Remainder theorem
The remainder of dividing a polynomial $$p(x)$$ by another one of the form $$x-a$$, coincides with the value of $$p(a)$$.
Notice that this kind of division satisfies the hypotheses of the Ruffini's rule.
Calculate the remainder of the division $$\dfrac{p(x)}{q(x)}$$, where $$p(x)=x^4+3x^2-x+4$$ and $$q(x)=x+2$$.
We apply the remainder theorem. Notice that, in this case $$a=-2$$. $$$p(-2)=(-2)^4+3\cdot(-2)^2-(-2)+4=16+3\cdot4+2+4=34$$$
To verify it we use Ruffini:
| $$1$$ | $$0$$ | $$3$$ | $$-1$$ | $$4$$ | |
| $$-2$$ | $$-2$$ | $$4$$ | $$-14$$ | $$30$$ | |
| $$1$$ | $$-2$$ | $$7$$ | $$-15$$ | $$34$$ |
And, it is the same as the previous solution.
Calculate the remainder of the division $$\dfrac{p(x)}{q(x)}$$, where $$p(x)=x^5-2x^2+x+3$$ and $$q(x)=x+1$$.
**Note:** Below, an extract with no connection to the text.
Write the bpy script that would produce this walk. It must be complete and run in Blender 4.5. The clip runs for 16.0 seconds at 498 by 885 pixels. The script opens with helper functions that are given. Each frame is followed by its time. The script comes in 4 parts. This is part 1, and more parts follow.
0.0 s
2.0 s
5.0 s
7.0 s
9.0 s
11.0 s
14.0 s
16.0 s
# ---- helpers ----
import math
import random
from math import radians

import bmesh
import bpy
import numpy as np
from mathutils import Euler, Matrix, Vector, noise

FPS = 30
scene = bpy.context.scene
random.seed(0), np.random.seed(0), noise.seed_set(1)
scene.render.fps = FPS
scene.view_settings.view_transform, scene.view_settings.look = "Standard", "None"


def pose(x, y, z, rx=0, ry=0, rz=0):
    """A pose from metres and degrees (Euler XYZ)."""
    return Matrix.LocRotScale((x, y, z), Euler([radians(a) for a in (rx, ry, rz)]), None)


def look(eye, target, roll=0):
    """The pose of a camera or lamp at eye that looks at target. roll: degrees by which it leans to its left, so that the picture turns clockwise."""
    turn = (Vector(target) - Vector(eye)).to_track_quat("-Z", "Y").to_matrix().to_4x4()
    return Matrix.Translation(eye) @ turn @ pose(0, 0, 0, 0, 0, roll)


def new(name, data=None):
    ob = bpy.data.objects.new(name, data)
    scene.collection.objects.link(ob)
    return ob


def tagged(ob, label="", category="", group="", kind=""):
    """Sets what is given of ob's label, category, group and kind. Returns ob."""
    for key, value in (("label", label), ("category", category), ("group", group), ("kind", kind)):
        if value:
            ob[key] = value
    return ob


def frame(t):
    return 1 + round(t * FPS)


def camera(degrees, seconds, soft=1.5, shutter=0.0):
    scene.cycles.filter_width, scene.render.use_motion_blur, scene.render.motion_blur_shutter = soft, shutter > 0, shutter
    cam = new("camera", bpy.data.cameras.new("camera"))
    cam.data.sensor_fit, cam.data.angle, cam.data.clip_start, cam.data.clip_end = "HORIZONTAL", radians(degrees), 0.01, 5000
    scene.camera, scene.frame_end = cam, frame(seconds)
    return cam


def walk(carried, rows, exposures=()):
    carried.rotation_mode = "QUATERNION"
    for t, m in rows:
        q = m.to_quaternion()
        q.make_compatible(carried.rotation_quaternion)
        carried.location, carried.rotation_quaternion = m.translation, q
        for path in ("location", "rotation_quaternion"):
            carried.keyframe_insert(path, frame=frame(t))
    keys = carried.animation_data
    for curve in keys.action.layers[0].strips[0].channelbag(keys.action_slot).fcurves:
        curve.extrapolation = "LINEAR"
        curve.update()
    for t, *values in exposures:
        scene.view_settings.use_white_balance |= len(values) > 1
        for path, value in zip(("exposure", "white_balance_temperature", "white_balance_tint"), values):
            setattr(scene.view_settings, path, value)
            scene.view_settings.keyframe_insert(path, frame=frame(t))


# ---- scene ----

We apply the remainder theorem. Notice that, in this case $$a=-1$$. $$$p(-1)=(-1)^5-2\cdot(-1)^2+(-1)+3=-1-2-1+3=-1$$$
To verify it we use Ruffini:
| $$1$$ | $$0$$ | $$0$$ | $$-2$$ | $$1$$ | $$3$$ | |
| $$-1$$ | $$-1$$ | $$1$$ | $$-1$$ | $$3$$ | $$-4$$ | |
| $$1$$ | $$-1$$ | $$1$$ | $$-3$$ | $$4$$ | $$-1$$ |
And it is the same than the previous solution.
Factor theorem
Its statement is the following one:
A polynomial $$p(x)$$ is divisible by another of the form $$x-a$$ if, and only if, $$p(a)=0$$. In this case, we will say that $$a$$ is a root or zero of the polynomial $$p(x)$$.
Calculate the remainder of the division $$\dfrac{p(x)}{q(x)}$$, where $$p(x)=x^5+2x^4-3x^3+x^2-1$$ and $$q(x)=x-1$$.
We apply the remainder theorem $$$p(1)=1^5+2\cdot1^4-3\cdot1^3+1^2-1=0$$$
We verify the result using Ruffini:
| $$1$$ | $$2$$ | $$-3$$ | $$1$$ | $$0$$ | $$-1$$ | |
| $$1$$ | $$1$$ | $$3$$ | $$0$$ | $$1$$ | $$2$$ | |
| $$1$$ | $$3$$ | $$0$$ | $$1$$ | $$1$$ | $$0$$ |
Indeed, the remainder is $$0$$. And so, according to the factor theorem, the division of $$p(x)$$ by $$q(x)$$ is exact.